Unsolicited advice for the Church
Ever since the death of John Paul II, people have been generously offering to help plan the future of the Catholic Church. They recognize that the Church occupies a unique position in the world, and they want it to succeed. [Snort, cough, giggle.]
Okay, they just want to graft their own agenda onto the Church's robust root stock and grow their own fruit upon it.
The British atheist Matthew Parris wants the Church to become amiably feeble like the Church of England, and the left wants it to incorporate its secular sacraments of abortion, women in the priesthood, contraception, condoms, and gay marriage into the already substantial list of seven sacraments:
baptism, confirmation, eucharist, penance and reconciliation, anointing of the sick, holy orders, and matrimony.
All this free advice would be comical if it weren't so outrageous. How in the world does a secular journalist imagine that she has standing to advise the Conclave of the College of Cardinals on the content of the Catholic faith? Strictly speaking, of course, nobody has standing, since the Church has always been a top—down church, a magisterium. If you prefer bottom—up religion, Protestant churches offer a different approach.
But there is one way in which we interfering opiners can help. We can apply our Yankee ingenuity to the market share issue. It may seem sacrilegious to apply the crass reasoning of the marketplace to the Godly realm of religion. But churches are also institutions which rely on economic inputs to maintain their activities. The Catholic Church is the oldest organization in the world, and it has survived this long by being both spiritual and pragmatic, though the two imperatives are often in tension.
Assume for the sake of discussion that the Catholic Church wants to remain the market leader in the global religion industry: what should it do to stay No. 1?
The U.S. is home to a coterie of academic sociologists that has studied just this problem: How does a church find the 'sweet spot' in the religious market, and grow to become market leader? That is what sociologist Rodney Stark and his collaborators have done.
Suppose you think in terms of supply and demand for religion, and symbolize religious organizations as 'religious firms' led by 'religious entrepreneurs.' What then? You could think of a big, corporate religious firm as a 'church,' and a start—up religious firm as a 'sect' or 'cult.'
The whole point of a church, as Will Herberg advised in 1966, is to take its stand 'against the spirit of the age—because the world and the age are always, to a degree, to an important degree, in rebellion against God.' There should be, and there usually is, a 'tension' between a church and society. A church should keep a certain distance from the secular world to demonstrate the distance between what is and what should be.

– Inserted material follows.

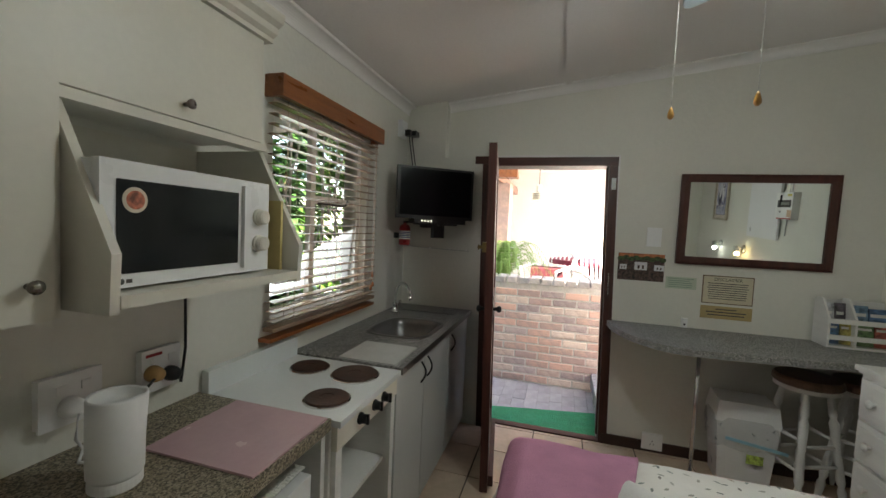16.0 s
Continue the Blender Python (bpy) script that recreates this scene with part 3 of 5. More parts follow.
def sink_unit():
    s = thing("kitchen_worktop", (0, 0, 0), "grey speckled laminate worktop with a steel sink", "worktop")
    x0, x1, hx0, hx1, hy0, hy1 = XW + 0.0905, -1.945, -2.83, -2.40, 0.09, 0.435
    bm = bmesh.new()
    ring = ((x0, YS + 0.0005), (x1, YS + 0.0005), (x1, YC), (x0, YC)), ((hx0, hy0), (hx1, hy0), (hx1, hy1), (hx0, hy1))
    vs = [[[bm.verts.new((x, y, z)) for x, y in r] for z in (CZ - 0.03, CZ)] for r in ring]
    for k in range(4):
        j = (k + 1) % 4
        for z in (0, 1):
            bm.faces.new((vs[0][z][k], vs[0][z][j], vs[1][z][j], vs[1][z][k]))
        for r in (0, 1):
            bm.faces.new((vs[r][0][k], vs[r][0][j], vs[r][1][j], vs[r][1][k]))
    part("top", bm, GRANITE, s)
    part("edging", bx(x0, x1, YC + 0.0005, YC + 0.007, CZ - 0.03, CZ + 0.002), STEEL, s, "bright metal front edging")
    bm = bmesh.new()
    def rr(cx, cy, w, h, r, z):
        out = []
        for k in range(24):
            a = 2 * math.pi * k / 24
            c, n = math.cos(a), math.sin(a)
            p = 4.5
            q = (abs(c) ** p + abs(n) ** p) ** (-1 / p)
            out.append(bm.verts.new((cx + w / 2 * c * q, cy + h / 2 * n * q, z)))
        return out
    cx, cy, w, h = (hx0 + hx1) / 2, (hy0 + hy1) / 2, hx1 - hx0, hy1 - hy0
    rings = [rr(cx, cy, w + 0.05, h + 0.05, 0, CZ + 0.0005), rr(cx, cy, w + 0.044, h + 0.044, 0, CZ + 0.005), rr(cx, cy, w - 0.01, h - 0.01, 0, CZ + 0.003), rr(cx, cy, w - 0.03, h - 0.03, 0, CZ - 0.03), rr(cx, cy, w - 0.07, h - 0.07, 0, CZ - 0.15), rr(cx, cy, 0.06, 0.06, 0, CZ - 0.158)]
    for a, b in zip(rings, rings[1:]):
        for k in range(24):
            bm.faces.new((a[k], a[(k + 1) % 24], b[(k + 1) % 24], b[k]))
    bm.faces.new(rings[-1])
    part("sink_bowl", bm, SINKSTEEL, s, "brushed steel sink bowl", smooth=True)
    part("drainer_edge", bx(-3.10, -3.085, 0.02, 0.44, CZ + 0.0003, CZ + 0.006), STEEL, s, bevel=0.002)
    fx, fy = -2.98, 0.03
    f = thing("kitchen_tap", (fx, fy, CZ), "chrome swan-neck kitchen tap behind the sink", "tap")
    bm = bmesh.new()
    lathe(bm, [(0.03, 0.0005), (0.03, 0.012), (0.02, 0.02), (0.018, 0.055), (0.012, 0.07)], 18)
    part("body", bm, CHROME, f, smooth=True)
    bm = bmesh.new()
    pts = [(0, 0, 0.065), (0, 0, 0.13)]
    for k in range(1, 10):
        a = math.pi * k / 10 * 1.05
        pts.append((0.05 * (1 - math.cos(a)), 0.075 * (1 - math.cos(a)), 0.13 + 0.09 * math.sin(a)))
    tube(bm, pts, 0.0095, 12)
    sp = part("spout", bm, CHROME, f, smooth=True)
    bm = bmesh.new()
    e = Vector(pts[-1])
    tube(bm, [e, e + Vector((0.003, 0.004, -0.03))], 0.013, 12)
    part("nozzle", bm, CHROME, sp, smooth=True)
    for sx in (-1, 1):
        bm = bmesh.new()
        tube(bm, [(0, 0, 0.045), (sx * 0.04, 0.01, 0.055), (sx * 0.06, 0.015, 0.075)], [0.01, 0.008, 0.012], 10)
        part("handle", bm, CHROME, f, smooth=True)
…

Some religious firms, such as the Jehovah's Witnesses, keep a large distance from the secular world, maintaining a separate community in 'high tension' with secular society. Sects usually impose heavy costs and prohibitions upon their members. Others, like the average Pentecostal or 'fundamentalist' church, maintain a medium tension with godless, secular society and impose fewer costs and prohibitions upon their members. There are others, liberal religious firms like the Unitarian Universalist Church, that maintain almost no tension with the dominant secular society and the educated, secular elite. For their members there is almost no cost to membership.
Church members usually understand that to get a really superior product you have to pay more.
For budding religious entrepreneurs or CEOs, the question arises: Is there a 'best' level of tension? In Acts of Faith Rodney Stark and Roger Finke asked just this question, and they found that there is a Bell Curve associated with religious tension or strictness. Very strict and very liberal churches are usually small. The 'sweet spot' with the biggest churches is the moderately strict religious market niche in moderate tension with secular society.
The Catholic Church used to have a reputation for strictness. It was a church that was notorious (or renowned, depending on your perspective) for imposing substantial costs upon its adherents, in particular upon its clergy, the male celibate priests and female celibate nuns. But in the 1960s the Catholic Church suddenly decided to reduce its tension with the rest of society, and 'updated' its doctrines and its beliefs. It reduced the cost of being a Catholic (by relaxing the threat of excommunication, the requirements to attend church, and meatless Fridays) and it reduced the benefit of being a religious priest or nun (mainly by annihilating the feeling of being set apart, according to Stark, 'in a special state of holiness'). All of a sudden, the churches started to empty and some of the religiously inclined lost their vocations.
Fortunately, along came John Paul II who made the church stricter. The Catholic Church started to grow again except, of course, in Old Europe.
You can understand what the unpaid, un—solicited secular advisers are proposing for the Catholic Church. They are proposing that it reduce its 'tension' with secular society. They are proposing that it become smaller.